#### TASK DIRECTIONS:
Produce an exact copy of all the data below, dropping every image.

#### INFORMATION PROVIDED:
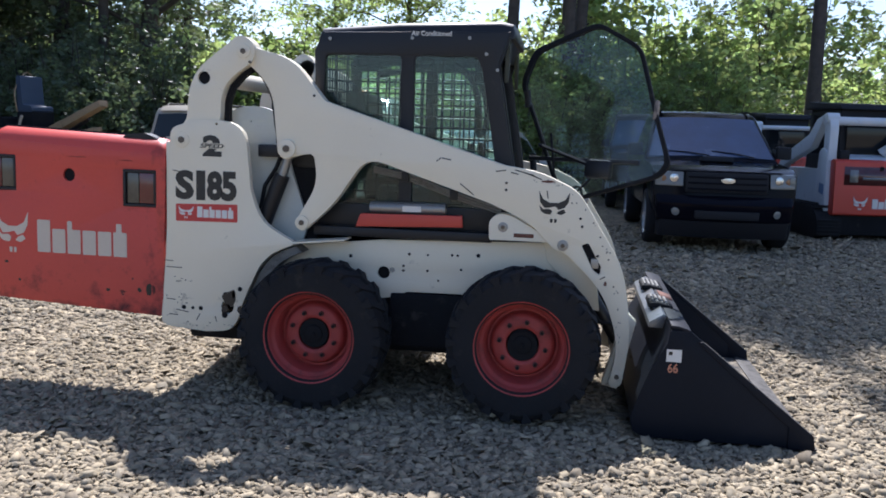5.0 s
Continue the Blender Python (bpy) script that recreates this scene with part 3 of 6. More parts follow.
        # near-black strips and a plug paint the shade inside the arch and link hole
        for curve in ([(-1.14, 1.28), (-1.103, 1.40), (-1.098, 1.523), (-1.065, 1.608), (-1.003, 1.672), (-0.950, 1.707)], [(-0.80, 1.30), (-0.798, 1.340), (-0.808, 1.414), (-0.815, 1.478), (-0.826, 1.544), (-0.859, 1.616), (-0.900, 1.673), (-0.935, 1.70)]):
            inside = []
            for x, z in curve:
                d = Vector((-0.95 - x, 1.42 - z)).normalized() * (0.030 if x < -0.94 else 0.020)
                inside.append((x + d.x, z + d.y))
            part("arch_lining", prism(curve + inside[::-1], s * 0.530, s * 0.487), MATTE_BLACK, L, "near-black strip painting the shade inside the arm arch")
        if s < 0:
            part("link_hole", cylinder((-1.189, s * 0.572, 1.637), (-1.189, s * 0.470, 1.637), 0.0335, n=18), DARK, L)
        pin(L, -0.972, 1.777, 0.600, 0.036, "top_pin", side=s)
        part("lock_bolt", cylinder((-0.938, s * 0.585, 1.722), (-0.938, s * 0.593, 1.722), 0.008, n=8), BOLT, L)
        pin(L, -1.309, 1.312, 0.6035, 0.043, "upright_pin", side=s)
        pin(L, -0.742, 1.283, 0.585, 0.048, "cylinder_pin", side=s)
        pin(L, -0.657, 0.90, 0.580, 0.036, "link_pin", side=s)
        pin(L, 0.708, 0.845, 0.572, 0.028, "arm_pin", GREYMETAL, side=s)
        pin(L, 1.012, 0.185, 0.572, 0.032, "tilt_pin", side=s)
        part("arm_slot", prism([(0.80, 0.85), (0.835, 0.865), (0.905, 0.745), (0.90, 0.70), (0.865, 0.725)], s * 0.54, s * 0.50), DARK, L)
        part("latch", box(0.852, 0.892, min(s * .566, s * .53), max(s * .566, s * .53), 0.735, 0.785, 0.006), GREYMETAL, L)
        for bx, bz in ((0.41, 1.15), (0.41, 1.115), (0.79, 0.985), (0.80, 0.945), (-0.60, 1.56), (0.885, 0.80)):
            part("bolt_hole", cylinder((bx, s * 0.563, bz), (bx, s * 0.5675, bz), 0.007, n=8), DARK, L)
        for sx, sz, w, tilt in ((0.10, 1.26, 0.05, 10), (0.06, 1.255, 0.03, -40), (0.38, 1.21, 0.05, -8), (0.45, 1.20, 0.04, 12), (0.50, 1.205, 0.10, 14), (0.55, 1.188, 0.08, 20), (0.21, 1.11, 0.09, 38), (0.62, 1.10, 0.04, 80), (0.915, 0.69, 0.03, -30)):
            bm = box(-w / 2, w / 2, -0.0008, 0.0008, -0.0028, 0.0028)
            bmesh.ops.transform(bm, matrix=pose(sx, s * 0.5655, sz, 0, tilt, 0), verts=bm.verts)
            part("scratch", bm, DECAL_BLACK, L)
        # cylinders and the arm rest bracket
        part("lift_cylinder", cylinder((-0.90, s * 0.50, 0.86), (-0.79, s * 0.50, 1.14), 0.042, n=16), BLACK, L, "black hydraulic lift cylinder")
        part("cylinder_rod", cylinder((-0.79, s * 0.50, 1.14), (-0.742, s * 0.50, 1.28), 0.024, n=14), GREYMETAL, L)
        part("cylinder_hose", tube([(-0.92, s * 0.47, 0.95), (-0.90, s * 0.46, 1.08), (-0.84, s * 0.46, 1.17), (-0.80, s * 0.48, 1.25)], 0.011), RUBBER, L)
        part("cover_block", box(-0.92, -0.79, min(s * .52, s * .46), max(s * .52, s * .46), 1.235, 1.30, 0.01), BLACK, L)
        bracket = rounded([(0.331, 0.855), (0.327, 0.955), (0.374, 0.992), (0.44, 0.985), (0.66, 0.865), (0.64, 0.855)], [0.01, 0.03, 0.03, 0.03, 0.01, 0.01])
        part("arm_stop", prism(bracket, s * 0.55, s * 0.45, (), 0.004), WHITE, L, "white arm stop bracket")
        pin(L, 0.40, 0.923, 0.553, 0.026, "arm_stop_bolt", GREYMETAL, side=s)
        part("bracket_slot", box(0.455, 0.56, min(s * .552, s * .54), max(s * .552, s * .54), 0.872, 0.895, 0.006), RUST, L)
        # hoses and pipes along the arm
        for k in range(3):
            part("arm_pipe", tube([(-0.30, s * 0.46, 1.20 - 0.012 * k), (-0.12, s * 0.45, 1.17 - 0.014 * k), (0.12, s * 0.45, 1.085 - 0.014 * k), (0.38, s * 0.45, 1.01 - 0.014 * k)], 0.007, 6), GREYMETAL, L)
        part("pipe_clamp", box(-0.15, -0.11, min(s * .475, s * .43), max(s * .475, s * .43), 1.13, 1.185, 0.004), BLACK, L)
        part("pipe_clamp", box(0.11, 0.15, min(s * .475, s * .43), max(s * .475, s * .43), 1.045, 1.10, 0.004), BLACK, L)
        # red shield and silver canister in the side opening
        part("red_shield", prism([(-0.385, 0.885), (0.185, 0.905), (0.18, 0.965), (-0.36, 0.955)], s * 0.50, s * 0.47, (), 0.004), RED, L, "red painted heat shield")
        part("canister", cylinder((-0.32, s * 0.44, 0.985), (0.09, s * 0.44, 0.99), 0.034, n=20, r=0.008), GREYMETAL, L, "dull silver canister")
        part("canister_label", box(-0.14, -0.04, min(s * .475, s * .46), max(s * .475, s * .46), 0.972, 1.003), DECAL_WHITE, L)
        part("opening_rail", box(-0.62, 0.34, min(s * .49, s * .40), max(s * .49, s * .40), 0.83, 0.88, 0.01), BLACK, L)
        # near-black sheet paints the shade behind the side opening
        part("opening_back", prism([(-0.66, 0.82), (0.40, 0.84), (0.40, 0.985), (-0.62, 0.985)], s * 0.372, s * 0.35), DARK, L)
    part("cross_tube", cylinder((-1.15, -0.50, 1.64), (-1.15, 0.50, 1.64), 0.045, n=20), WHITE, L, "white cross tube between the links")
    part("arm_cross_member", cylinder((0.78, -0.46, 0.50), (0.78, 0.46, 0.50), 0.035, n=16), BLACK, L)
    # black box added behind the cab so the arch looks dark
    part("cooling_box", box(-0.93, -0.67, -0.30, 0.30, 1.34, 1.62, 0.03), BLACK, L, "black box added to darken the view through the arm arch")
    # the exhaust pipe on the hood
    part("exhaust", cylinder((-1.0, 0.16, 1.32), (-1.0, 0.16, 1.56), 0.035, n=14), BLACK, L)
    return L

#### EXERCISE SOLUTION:
5.0 s
Continue the Blender Python (bpy) script that recreates this scene with part 3 of 6. More parts follow.
        # near-black strips and a plug paint the shade inside the arch and link hole
        for curve in ([(-1.14, 1.28), (-1.103, 1.40), (-1.098, 1.523), (-1.065, 1.608), (-1.003, 1.672), (-0.950, 1.707)], [(-0.80, 1.30), (-0.798, 1.340), (-0.808, 1.414), (-0.815, 1.478), (-0.826, 1.544), (-0.859, 1.616), (-0.900, 1.673), (-0.935, 1.70)]):
            inside = []
            for x, z in curve:
                d = Vector((-0.95 - x, 1.42 - z)).normalized() * (0.030 if x < -0.94 else 0.020)
                inside.append((x + d.x, z + d.y))
            part("arch_lining", prism(curve + inside[::-1], s * 0.530, s * 0.487), MATTE_BLACK, L, "near-black strip painting the shade inside the arm arch")
        if s < 0:
            part("link_hole", cylinder((-1.189, s * 0.572, 1.637), (-1.189, s * 0.470, 1.637), 0.0335, n=18), DARK, L)
        pin(L, -0.972, 1.777, 0.600, 0.036, "top_pin", side=s)
        part("lock_bolt", cylinder((-0.938, s * 0.585, 1.722), (-0.938, s * 0.593, 1.722), 0.008, n=8), BOLT, L)
        pin(L, -1.309, 1.312, 0.6035, 0.043, "upright_pin", side=s)
        pin(L, -0.742, 1.283, 0.585, 0.048, "cylinder_pin", side=s)
        pin(L, -0.657, 0.90, 0.580, 0.036, "link_pin", side=s)
        pin(L, 0.708, 0.845, 0.572, 0.028, "arm_pin", GREYMETAL, side=s)
        pin(L, 1.012, 0.185, 0.572, 0.032, "tilt_pin", side=s)
        part("arm_slot", prism([(0.80, 0.85), (0.835, 0.865), (0.905, 0.745), (0.90, 0.70), (0.865, 0.725)], s * 0.54, s * 0.50), DARK, L)
        part("latch", box(0.852, 0.892, min(s * .566, s * .53), max(s * .566, s * .53), 0.735, 0.785, 0.006), GREYMETAL, L)
        for bx, bz in ((0.41, 1.15), (0.41, 1.115), (0.79, 0.985), (0.80, 0.945), (-0.60, 1.56), (0.885, 0.80)):
            part("bolt_hole", cylinder((bx, s * 0.563, bz), (bx, s * 0.5675, bz), 0.007, n=8), DARK, L)
        for sx, sz, w, tilt in ((0.10, 1.26, 0.05, 10), (0.06, 1.255, 0.03, -40), (0.38, 1.21, 0.05, -8), (0.45, 1.20, 0.04, 12), (0.50, 1.205, 0.10, 14), (0.55, 1.188, 0.08, 20), (0.21, 1.11, 0.09, 38), (0.62, 1.10, 0.04, 80), (0.915, 0.69, 0.03, -30)):
            bm = box(-w / 2, w / 2, -0.0008, 0.0008, -0.0028, 0.0028)
            bmesh.ops.transform(bm, matrix=pose(sx, s * 0.5655, sz, 0, tilt, 0), verts=bm.verts)
            part("scratch", bm, DECAL_BLACK, L)
        # cylinders and the arm rest bracket
        part("lift_cylinder", cylinder((-0.90, s * 0.50, 0.86), (-0.79, s * 0.50, 1.14), 0.042, n=16), BLACK, L, "black hydraulic lift cylinder")
        part("cylinder_rod", cylinder((-0.79, s * 0.50, 1.14), (-0.742, s * 0.50, 1.28), 0.024, n=14), GREYMETAL, L)
        part("cylinder_hose", tube([(-0.92, s * 0.47, 0.95), (-0.90, s * 0.46, 1.08), (-0.84, s * 0.46, 1.17), (-0.80, s * 0.48, 1.25)], 0.011), RUBBER, L)
        part("cover_block", box(-0.92, -0.79, min(s * .52, s * .46), max(s * .52, s * .46), 1.235, 1.30, 0.01), BLACK, L)
        bracket = rounded([(0.331, 0.855), (0.327, 0.955), (0.374, 0.992), (0.44, 0.985), (0.66, 0.865), (0.64, 0.855)], [0.01, 0.03, 0.03, 0.03, 0.01, 0.01])
        part("arm_stop", prism(bracket, s * 0.55, s * 0.45, (), 0.004), WHITE, L, "white arm stop bracket")
        pin(L, 0.40, 0.923, 0.553, 0.026, "arm_stop_bolt", GREYMETAL, side=s)
        part("bracket_slot", box(0.455, 0.56, min(s * .552, s * .54), max(s * .552, s * .54), 0.872, 0.895, 0.006), RUST, L)
        # hoses and pipes along the arm
        for k in range(3):
            part("arm_pipe", tube([(-0.30, s * 0.46, 1.20 - 0.012 * k), (-0.12, s * 0.45, 1.17 - 0.014 * k), (0.12, s * 0.45, 1.085 - 0.014 * k), (0.38, s * 0.45, 1.01 - 0.014 * k)], 0.007, 6), GREYMETAL, L)
        part("pipe_clamp", box(-0.15, -0.11, min(s * .475, s * .43), max(s * .475, s * .43), 1.13, 1.185, 0.004), BLACK, L)
        part("pipe_clamp", box(0.11, 0.15, min(s * .475, s * .43), max(s * .475, s * .43), 1.045, 1.10, 0.004), BLACK, L)
        # red shield and silver canister in the side opening
        part("red_shield", prism([(-0.385, 0.885), (0.185, 0.905), (0.18, 0.965), (-0.36, 0.955)], s * 0.50, s * 0.47, (), 0.004), RED, L, "red painted heat shield")
        part("canister", cylinder((-0.32, s * 0.44, 0.985), (0.09, s * 0.44, 0.99), 0.034, n=20, r=0.008), GREYMETAL, L, "dull silver canister")
        part("canister_label", box(-0.14, -0.04, min(s * .475, s * .46), max(s * .475, s * .46), 0.972, 1.003), DECAL_WHITE, L)
        part("opening_rail", box(-0.62, 0.34, min(s * .49, s * .40), max(s * .49, s * .40), 0.83, 0.88, 0.01), BLACK, L)
        # near-black sheet paints the shade behind the side opening
        part("opening_back", prism([(-0.66, 0.82), (0.40, 0.84), (0.40, 0.985), (-0.62, 0.985)], s * 0.372, s * 0.35), DARK, L)
    part("cross_tube", cylinder((-1.15, -0.50, 1.64), (-1.15, 0.50, 1.64), 0.045, n=20), WHITE, L, "white cross tube between the links")
    part("arm_cross_member", cylinder((0.78, -0.46, 0.50), (0.78, 0.46, 0.50), 0.035, n=16), BLACK, L)
    # black box added behind the cab so the arch looks dark
    part("cooling_box", box(-0.93, -0.67, -0.30, 0.30, 1.34, 1.62, 0.03), BLACK, L, "black box added to darken the view through the arm arch")
    # the exhaust pipe on the hood
    part("exhaust", cylinder((-1.0, 0.16, 1.32), (-1.0, 0.16, 1.56), 0.035, n=14), BLACK, L)
    return L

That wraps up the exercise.